Magnetoelectric Phase Control at Domain‐Wall‐Like Epitaxial Oxide Multilayers

Abstract

AbstractFerroelectric domain walls are nanoscale objects that can be created, positioned, and erased on demand. They often embody functional properties that are distinct from the surrounding bulk material. Enhanced conductivity, for instance, is observed at charged ferroelectric domain walls. Regrettably, domain walls of this type are scarce because of the energetically unfavorable electrostatics. This hinders the current technological development of domain‐wall nanoelectronics. Here this constraint is overcome by creating robust domain‐wall‐like objects in epitaxial oxide heterostructures. Charged head‐to‐head (HH) and tail‐to‐tail (TT) junctions are designed with two ferroelectric layers (BaTiO3 and BiFeO3) that have opposing out‐of‐plane polarization.

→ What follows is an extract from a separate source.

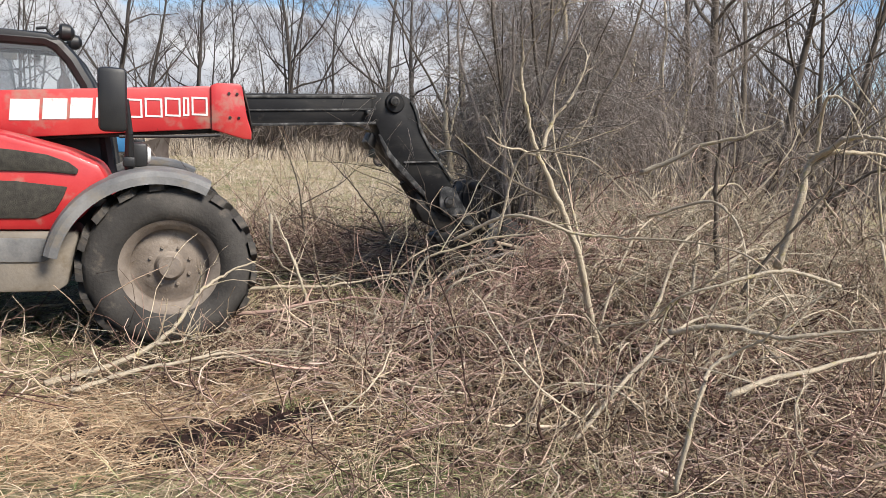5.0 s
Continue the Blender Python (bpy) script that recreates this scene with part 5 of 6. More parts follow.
    branch([(1.95, 1.05, 1.0), (1.84, 1.14, 1.02), (1.69, 1.22, 0.96), (1.6, 1.33, 0.9), (1.59, 1.43, 0.82), (1.55, 1.64, 0.74), (1.53, 1.85, 0.6)], 0.009, "thin pale branch arching over the pile", twigs=4, seed=32)
    branch([(1.85, 1.5, 0.15), (1.91, 1.48, 0.47), (1.99, 1.52, 0.58), (2.06, 1.5, 0.64), (2.07, 1.41, 0.72), (2.06, 1.31, 0.85), (2.03, 1.36, 0.92)], 0.013, "olive bent branch at the edge of the pile", twigs=3, seed=33)
    branch([(2.39, 2.19, 0.51), (2.49, 1.98, 0.59), (2.57, 1.72, 0.60), (2.70, 1.57, 0.66), (2.84, 1.38, 0.72)], 0.022, "thick pale branch at the edge of the pile", twigs=3, seed=34)
    branch([(1.64, 3.75, 0.1), (1.71, 3.74, 0.43), (1.8, 3.69, 0.63), (1.99, 3.56, 0.74), (2.26, 3.41, 0.81), (2.4, 3.2, 0.88), (2.54, 2.98, 0.86), (2.8, 2.7, 0.7)], 0.014, "pale branch arching up from the ground", twigs=7, seed=9)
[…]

To test domain‐wall‐like functionalities, an ultrathin ferromagnetic La0.7Sr0.3MnO3 layer is inserted into the junctions. The interfacial electron or hole accumulation at the interfaces, set by the HH and TT polarization configurations, respectively, controls the LSMO conductivity and magnetization. Thus it is proposed that trilayers reminiscent of artificial domain walls provide magnetoelectric functionality and may constitute an important building block in the design of oxide‐based electronic devices.